FONBLANQUE, JOHN DE GRENIER (1760–1837), jurist, son of Jean de Grenier Fonblanque, a naturalised Englishman and banker in London, who was descended from an ancient and noble Huguenot family of Languedoc, was born in 1760. He was educated at Harrow and Oxford; became a student of the Middle Temple, and was called to the bar by that society 24 Jan. 1783. He soon obtained a good practice as an equity lawyer. He is said to have caused quite a sensation by disputing the then established, but now exploded, doctrine of scintilla juris. He was leading counsel on behalf of the merchants of London in their opposition to the Quebec Bill of 1791, and pleaded their cause at the bar of the House of Commons.
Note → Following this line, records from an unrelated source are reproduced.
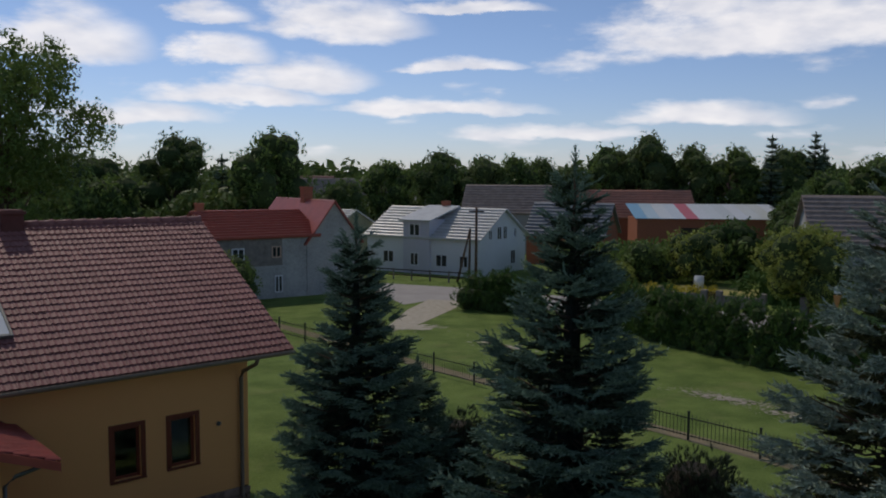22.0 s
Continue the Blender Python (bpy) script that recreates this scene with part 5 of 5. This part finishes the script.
def to_house_yard(lx, ly):
    return tuple((HOUSE @ Vector((lx, ly, 0)))[:2])


def worn_patch(cx, cy, rx, ry, n, seed, label, ang=0.0, size=0.22, mat=None):
    """Bare soil showing through the grass: many small ragged spots in one sheet."""
    r = random.Random(seed)
    bm = bmesh.new()
    for i in range(n):
        u, v = r.gauss(0, 0.45), r.gauss(0, 0.45)
        x, y = u * rx, v * ry
        c, s_ = math.cos(ang), math.sin(ang)
        px, py, q = cx + x * c - y * s_, cy + x * s_ + y * c, size * r.uniform(0.3, 1.0) * max(0.3, 1.2 - math.hypot(u, v))
        bm.faces.new([bm.verts.new((px + a_, py + b_, 0.006 + 0.00012 * i)) for a_, b_ in ring(0, 0, q * 1.5, q * 0.8, 14, 0.7, seed + i * 1.7)])
    return tagged(part("worn_patch", bm, mat or M_DIRT), label, "bare soil", kind="structure")


worn_patch(9.8, 35.0, 3.0, 0.8, 300, 1, "bare dry patch in the grass", -0.75, 0.1)
worn_patch(12.3, 32.0, 3.2, 0.9, 340, 2, "bare dry patch in the grass", -0.75, 0.11)
worn_patch(-3.2, 50.0, 1.8, 1.4, 40, 3, "bare dry patch in the grass", 0.3, 0.4)
worn_patch(1.5, 45.0, 3.5, 1.2, 40, 4, "bare dry patch in the grass", -0.8, 0.25)
worn_patch(-4.3, 15.95, 0.9, 0.75, 170, 5, "worn bare soil round the stakes", 0.0, 0.1, M_WORN)
worn_patch(-0.3, 12.7, 1.5, 0.7, 150, 6, "dry straw-coloured grass by the spruce", -0.9, 0.1, M_DRYGRASS)
worn_patch(0.6, 11.6, 1.3, 0.6, 120, 7, "dry straw-coloured grass by the spruce", -0.2, 0.1, M_DRYGRASS)
bed = [to_house_yard(-0.1 - 0.22 * i, -0.75 - 0.35 * noise.noise((i * 0.31, 3, 0)) - 0.12 * noise.noise((i * 1.1, 5, 0))) for i in range(26)]
sheet("wall_bed_soil", [to_house_yard(-0.1, -0.02)] + bed + [to_house_yard(-5.6, -0.02)], 0.008, M_WORN, "bare brown soil along the foot of the house", "soil")

hedge("hedge", [(-0.3, 56.9), (4.6, 54.6)], 2.3, 1.7, "dense green hedge along the road", M_HEDGE, 61)
hedge("hedge", [(8.0, 51.3), (10.2, 46.2), (13.0, 41.6), (16.4, 37.6), (24, 32)], 2.6, 1.7, "long dense green hedge along the road", M_HEDGE, 62)

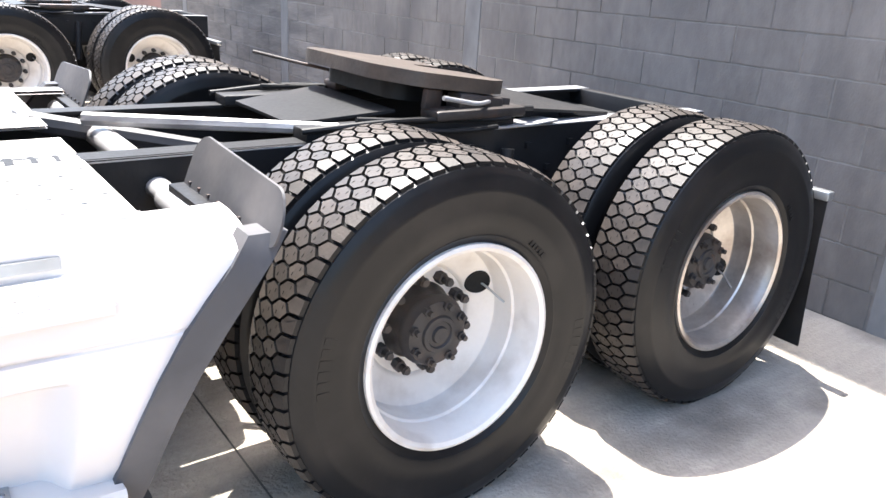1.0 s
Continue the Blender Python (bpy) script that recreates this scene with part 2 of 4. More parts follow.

By the influence of the Duke of Bedford he sat for Camelford, 1802–6. In 1804 he was made king's counsel. Fonblanque was a steady whig and a personal friend of the Prince of Wales, for whom he is supposed to have written the letters addressed to George III on his exclusion from the army. He died 4 Jan. 1837, and was interred in the Temple Church, in the vault belonging to the Middle Temple, of which society he was senior bencher. At the time of his death Fonblanque was called ‘Father of the English Bar.’ Writing to one of his sons Lord Lyndhurst says of him: ‘I have known jurists as profound as your father, but I have known no one who was so perfect a master of the philosophy of law.’ In 1786 Fonblanque married the daughter of Colonel John Fitzgerald, by whom he left three sons and a daughter. He assumed the old family prefix de Grenier in addition to the name of Fonblanque by royal license in May 1828. Fonblanque edited the ‘Treatise on Equity’ ascribed to Henry Ballow [q. v.], with such additions and improvements that it became almost a new work. It enjoyed considerable reputation as an authority on the subject, and went through several editions (5th ed. 1820). He also wrote two tracts, ‘A Serious Exhortation to the Electors of Great Britain’ (1791?), and ‘Doubts as to the Expediency of adopting the Recommendation of the Bullion Committee,’ 1810.

[Gent. Mag. March 1837, p. 325; Fonblanque's Life of Albany Fonblanque, pp. 1–4 (1874); County Courts Chron. and Bankruptcy Gaz. 1 Feb. 1866, p. 44; Brit. Mus. Cat.]